■ **WORK TO DO**
Leaving the pictures aside, transcribe every line below exactly.

■ **EXCERPTED RECORDS**

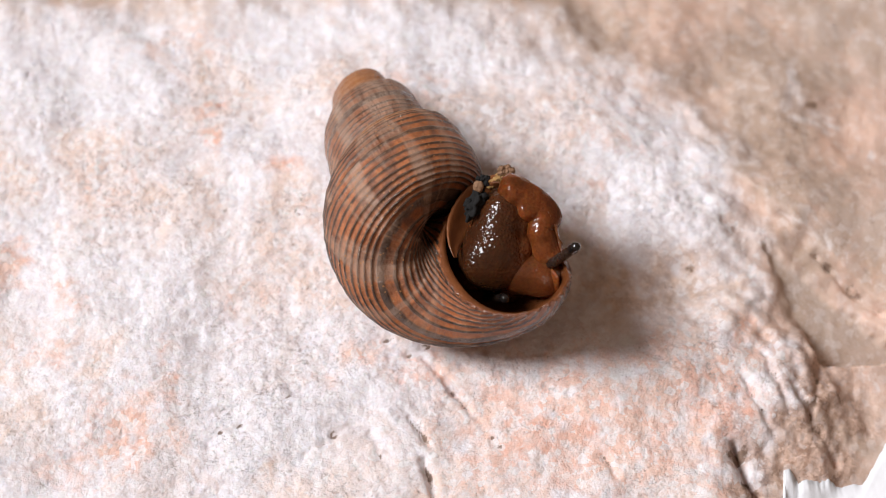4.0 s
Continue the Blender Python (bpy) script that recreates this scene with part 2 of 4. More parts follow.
M_SHELL, M_LIP, M_STONE = shell_material(), lip_material(), stone()
M_DARK = flesh("flesh_dark", (0.030, 0.012, 0.006), (0.072, 0.027, 0.011), 1.0, 0.4, (0, 0.6, 2.0, (0.17, 0.054, 0.018)), soft=0.12)
M_RED = flesh("flesh_rust", (0.070, 0.020, 0.0055), (0.24, 0.074, 0.023), 0.5, 0.8, soft=0.6)
M_TRUNK = flesh("flesh_trunk", (0.060, 0.020, 0.0065), (0.135, 0.046, 0.015), 0.5, 0.5, (0, 0.0, 2.4, (0.17, 0.052, 0.016)), soft=0.2)
M_FLAP = flesh("flesh_flap", (0.14, 0.038, 0.009), (0.25, 0.074, 0.019), 0.9, 0.7, (1, -1.6, -3.2, (0.11, 0.032, 0.010)), soft=0.3)
M_BROWN = flesh("flesh_brown", (0.085, 0.027, 0.009), (0.175, 0.056, 0.018), 1.15, 0.8, (0, 2.2, 5.4, (0.29, 0.090, 0.028)), (-0.8, -1.8, 1.6, 3.9), 0.24)
M_UPPER = flesh("flesh_upper", (0.074, 0.025, 0.008), (0.165, 0.054, 0.018), 0.85, 0.6, (0, 0.8, 3.6, (0.22, 0.065, 0.017)), soft=0.15)
M_SNOUT = flesh("flesh_snout", (0.20, 0.065, 0.022), (0.36, 0.13, 0.05), 0.3, 0.6, (1, -1.6, -3.6, (0.07, 0.022, 0.009)), soft=0.15)
M_NECK = flesh("flesh_neck", (0.088, 0.033, 0.014), (0.160, 0.062, 0.027), 0.6, 0.6, (0, -1.0, 1.6, (0.19, 0.062, 0.022)), soft=0.15)
M_HEAD = flesh("flesh_head", (0.10, 0.034, 0.013), (0.17, 0.060, 0.023), 0.9, 0.5, (1, -0.15, 0.3, (0.16, 0.092, 0.058)), soft=0.2)
M_FRONT = flesh("flesh_front", (0.060, 0.020, 0.008), (0.13, 0.043, 0.015), 0.5, 0.7, (0, 0.0, 1.6, (0.19, 0.057, 0.017)), soft=0.12)
M_CHEEK = flesh("flesh_cheek", (0.054, 0.018, 0.006), (0.125, 0.041, 0.013), 1.0, 0.6, (0, -0.6, 1.6, (0.20, 0.059, 0.016)), soft=0.12)
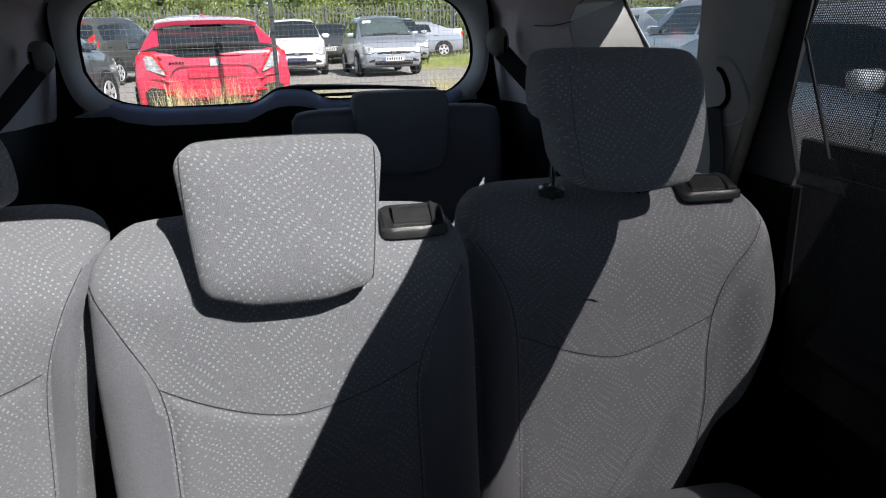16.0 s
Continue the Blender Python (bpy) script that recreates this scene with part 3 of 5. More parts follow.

■ **TASK RESULT**
4.0 s
Continue the Blender Python (bpy) script that recreates this scene with part 2 of 4. More parts follow.
M_SHELL, M_LIP, M_STONE = shell_material(), lip_material(), stone()
M_DARK = flesh("flesh_dark", (0.030, 0.012, 0.006), (0.072, 0.027, 0.011), 1.0, 0.4, (0, 0.6, 2.0, (0.17, 0.054, 0.018)), soft=0.12)
M_RED = flesh("flesh_rust", (0.070, 0.020, 0.0055), (0.24, 0.074, 0.023), 0.5, 0.8, soft=0.6)
M_TRUNK = flesh("flesh_trunk", (0.060, 0.020, 0.0065), (0.135, 0.046, 0.015), 0.5, 0.5, (0, 0.0, 2.4, (0.17, 0.052, 0.016)), soft=0.2)
M_FLAP = flesh("flesh_flap", (0.14, 0.038, 0.009), (0.25, 0.074, 0.019), 0.9, 0.7, (1, -1.6, -3.2, (0.11, 0.032, 0.010)), soft=0.3)
M_BROWN = flesh("flesh_brown", (0.085, 0.027, 0.009), (0.175, 0.056, 0.018), 1.15, 0.8, (0, 2.2, 5.4, (0.29, 0.090, 0.028)), (-0.8, -1.8, 1.6, 3.9), 0.24)
M_UPPER = flesh("flesh_upper", (0.074, 0.025, 0.008), (0.165, 0.054, 0.018), 0.85, 0.6, (0, 0.8, 3.6, (0.22, 0.065, 0.017)), soft=0.15)
M_SNOUT = flesh("flesh_snout", (0.20, 0.065, 0.022), (0.36, 0.13, 0.05), 0.3, 0.6, (1, -1.6, -3.6, (0.07, 0.022, 0.009)), soft=0.15)
M_NECK = flesh("flesh_neck", (0.088, 0.033, 0.014), (0.160, 0.062, 0.027), 0.6, 0.6, (0, -1.0, 1.6, (0.19, 0.062, 0.022)), soft=0.15)
M_HEAD = flesh("flesh_head", (0.10, 0.034, 0.013), (0.17, 0.060, 0.023), 0.9, 0.5, (1, -0.15, 0.3, (0.16, 0.092, 0.058)), soft=0.2)
M_FRONT = flesh("flesh_front", (0.060, 0.020, 0.008), (0.13, 0.043, 0.015), 0.5, 0.7, (0, 0.0, 1.6, (0.19, 0.057, 0.017)), soft=0.12)
M_CHEEK = flesh("flesh_cheek", (0.054, 0.018, 0.006), (0.125, 0.041, 0.013), 1.0, 0.6, (0, -0.6, 1.6, (0.20, 0.059, 0.016)), soft=0.12)
16.0 s
Continue the Blender Python (bpy) script that recreates this scene with part 3 of 5. More parts follow.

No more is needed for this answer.